The Oslo Agreement and Imperialist Revival
MAN: Noam, you said that the Oslo Agreement in the Middle East was sort of a consequence of the Gulf War—I’m wondering, what do you think are the prospects for the Palestinians now that they’ve signed it? And do you see them still being able to organize resistance to the Israeli occupation, even without pressure from international solidarity movements in the West?
Well, first of all, it’s not the Palestinians who signed anything. It was the group around Arafat—and they simply made a decision to capitulate. And as far as the prospects go for the Palestinian people right now, in the absence of serious international solidarity movements, their hopes are dead—because this agreement was a complete sellout, it was a total capitulation.
A couple nights ago I was reading an article in the Israeli press by a friend of mine at Tel Aviv University, who summarized what’s been going on very nicely.
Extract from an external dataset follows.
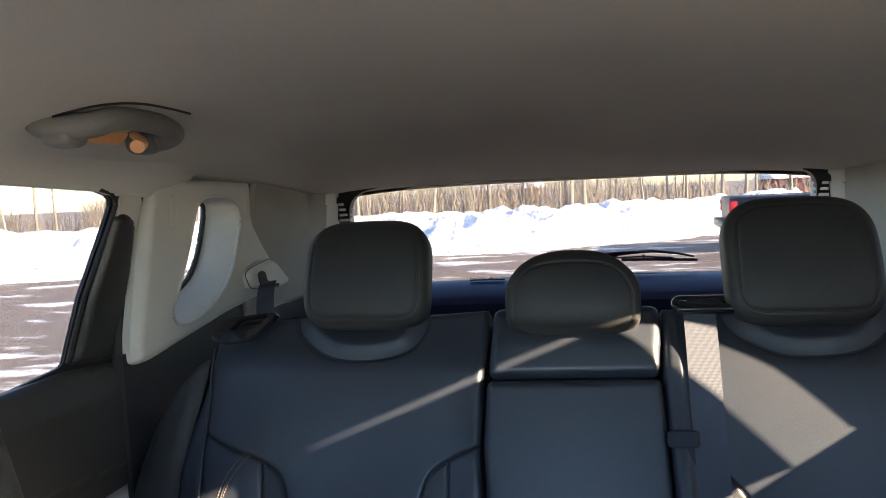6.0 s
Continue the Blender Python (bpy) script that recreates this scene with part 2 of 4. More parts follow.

She said: people in Israel are comparing this agreement with the end of apartheid in South Africa, but the true comparison is with the onset of apartheid—with the enactment of the 1950s laws in South Africa which set up the Bantustans [partially self-governing black districts]. 111 And that’s right, that’s more or less what the Oslo Agreement is: it’s enslavement, it’s a plan for enslavement, with about as much independence for the Territories—less maybe—as the Bantustans had. So that means that the whole struggle against apartheid is just beginning right now, not ending.
Israel and the United States essentially got the settlement they’d been holding out for for more than twenty years, and for which the U.S. has blocked every international diplomatic initiative without exception for well over twenty years. 112 In 1994 they finally won, the world capitulated—it’s not that the Palestinians capitulated, the whole world capitulated on this one. In fact, it capitulated so profoundly that it doesn’t even remember what it stood for for so long.
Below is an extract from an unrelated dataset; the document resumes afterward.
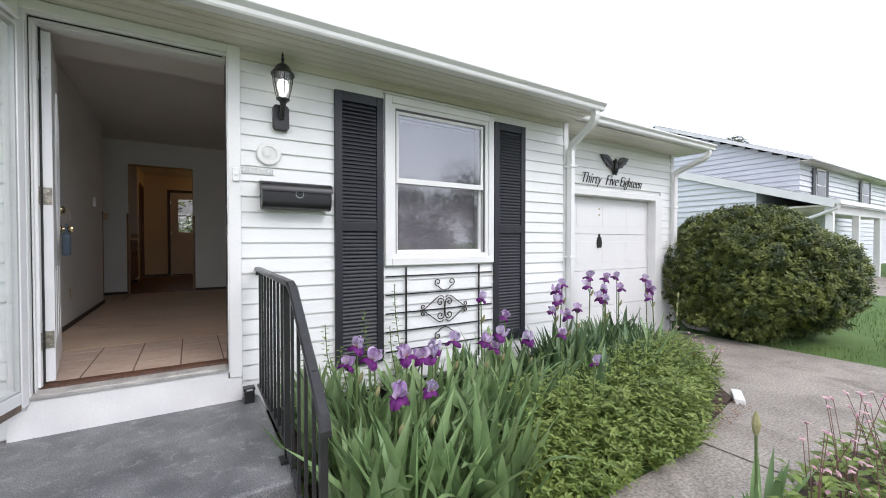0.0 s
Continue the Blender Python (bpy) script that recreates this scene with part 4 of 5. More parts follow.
# worn traffic seam and stains in the carpet
seam = material("worn_carpet_seam", (0.36, 0.245, 0.17), 0.98, scale=25, second=(0.44, 0.32, 0.24), bump=0.6, bump_scale=300, fine=0.2)
structure("carpet_seam", boxes((-0.52, -0.475, 6.75, 7.55, FZ - 0.001, FZ + 0.002)), seam, "worn brown carpet seam near the hall", "carpet seam")

# ---- kitchen ----
# floor pieces: wood-look blocks
blocks = bpy.data.objects["floor_kitchen"]
bcache = {}
rk = random.Random(4)
yk = ROOM_Y1 + 0.02
while yk < KY1 - 0.02:
    xk = -0.62 - rk.random() * 0.1
    while xk < 0.95:
        lx = rk.choice((0.10, 0.15, 0.21))
        y1 = min(yk + 0.24, KY1 - 0.01)
        key = (lx, round(y1 - yk, 3))
        if key not in bcache:
            bcache[key] = finish(boxes((0.001, lx - 0.001, 0.001, key[1] - 0.001, -0.004, 0.0)), "floor_block", M["vinyl"])
        ob = new("floor_block", bcache[key])
        ob.parent = blocks
        ob.location = (xk, yk, FZ - 0.0015)
        xk += lx
    yk += 0.24
skirt("baseboard_kitchen", boxes((-0.62, -0.155, KY1 - 0.012, KY1 + 0.001, FZ, FZ + BH), (0.86, 2.6, KY1 - 0.012, KY1 + 0.001, FZ, FZ + BH), (-0.62, -0.608, 10.19, 10.39, FZ, FZ + BH), (-0.70, -0.62, 10.078, 10.09, FZ, FZ + BH)))


def cabinet(y0, y1, first=None):
    if first:
        return copy_thing(first, pose(-1.29, y0, FZ))
    c = thing("base_cabinet", "dark reddish-brown wooden base cabinet under the counter", "cabinet", (-1.29, y0, FZ), "kitchen base cabinets")
    w = y1 - y0 - 0.004
    part("body", boxes((0, 0.66, 0.0, w, 0.09, 0.865)), M["cabinet"], c)
    part("toe_kick", boxes((0, 0.60, 0.0, w, 0.0, 0.09)), M["rubber"], c)
    dr = part("drawer", rounded(boxes((0.661, 0.68, 0.012, w - 0.012, 0.70, 0.845)), 0.004), M["cabinet"], c)
    part("handle", tube(bmesh.new(), [(0.68, w / 2 - 0.04, 0.77), (0.705, w / 2 - 0.035, 0.77), (0.705, w / 2 + 0.035, 0.77), (0.68, w / 2 + 0.04, 0.77)], 0.005, 6), M["darkwood"], dr)
    d = part("door", rounded(boxes((0.661, 0.68, 0.012, w - 0.012, 0.11, 0.68)), 0.004), M["cabinet"], c)
    part("door_panel", boxes((0.6795, 0.684, 0.06, w - 0.06, 0.16, 0.63)), M["cabinet"], d)
    part("handle", tube(bmesh.new(), [(0.68, w - 0.05, 0.58), (0.705, w - 0.05, 0.585), (0.705, w - 0.05, 0.645), (0.68, w - 0.05, 0.65)], 0.005, 6), M["darkwood"], d)
    return c


c1 = cabinet(8.42, 8.97)
cabinet(8.975, 9.525, c1)
cabinet(9.53, 10.08, c1)
cabinet(7.865, 8.415, c1)
wt = thing("worktop", "beige laminate kitchen worktop with backsplash", "worktop", (-1.295, 7.75, FZ + 0.865))
part("top", rounded(boxes((0, 0.70, 0.0, 2.335, 0.0, 0.038)), 0.006), M["counter"], wt)
part("backsplash", boxes((0.0, 0.02, 0.0, 2.335, 0.0385, 0.14), (0.0205, 0.69, 2.315, 2.335, 0.0385, 0.14)), M["counter"], wt)
# closet door in the side wall
cd = thing("door_closet", "brown wooden closet door, closed", "door", kind="structure")
part("slab", boxes((-0.70, -0.665, 10.48, 11.17, FZ + 0.005, 2.56)), M["oak"], cd)
part("casing", boxes((-0.72, -0.600, 10.39, 10.452, FZ, 2.66), (-0.72, -0.600, 11.198, 11.26, FZ, 2.66), (-0.72, -0.600, 10.4525, 11.1975, 2.598, 2.66)), M["oak"], cd)
part("knob", lathe(bmesh.new(), [(0.01, -0.664), (0.01, -0.63), (0.026, -0.62), (0.022, -0.60)], (0, 10.55, FZ + 0.95), 14, "x"), M["brass"], cd)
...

It’s amazing in Europe: Europe has become extraordinarily colonized culturally by the United States, to an extent that is almost unbelievable—Europeans aren’t aware of it apparently, but if you go there it’s kind of like a pale United States at this point, yet they still have this feeling of great independence, so it’s even more dramatic. I mean, Western European intellectuals like to think of themselves as very sophisticated and sort of laughing about these dumb Americans—but they are so brainwashed by the United States that it’s a joke. Their perceptions of the world and their misunderstandings and so on are all filtered through American television and movies and newspapers, but somehow by this
point they just don’t recognize it. And one of the issues where this is most clearly demonstrated is with respect to the Middle East. I mean, it’s not ancient history, but on the issue of the right of self-determination for the Palestinians, the Europeans have just forgotten what they stood for, at least on paper, until around the time of the Gulf War—because anything like self-determination is completely out of the Oslo Agreement. 113
The long-term arrangement between Israel and the Palestinians now will be in terms of U.N. 242 alone. [U.N. 242 was a November 1967 United Nations Security Council Resolution calling for Israel to withdraw from the territory it had just seized and for a regional peace treaty.] Well, the whole battle all along has been about whether a settlement in the Middle East is going to be just in terms of U.N. 242, which doesn’t say anything about the Palestinians, or U.N. 242 plus other U.N. Resolutions which also call for Palestinian rights. Well, now it turns out that the answer is just 242—so Israel does whatever it feels like.
Right now there are huge construction projects going up all over the Occupied Territories (with, as always, U.S. funding), and Israel will just continue with its settlement program [the idea is to “settle” Jewish citizens in the Palestinian territories, which are not officially part of the state of Israel, to solidify Israel’s claim to them]. And what they’ve pretty much been doing is creating a large bulge of Jewish settlers around this big area they call “Greater Jerusalem,” in order to break the West Bank into two separate parts and enclose Jerusalem—they’re basically breaking the West Bank into two cantons, where they’ll then gladly cede authority to the local cops to do the dirty business of keeping order. It would be like asking the New York City police force whether they would like to turn Harlem over to local mercenaries to patrol, while they hold on to Wall Street, the Upper East Side, Madison Avenue, and so on—if you asked the New York City police force that, I’m sure they’d be delighted. Who wants to patrol Harlem?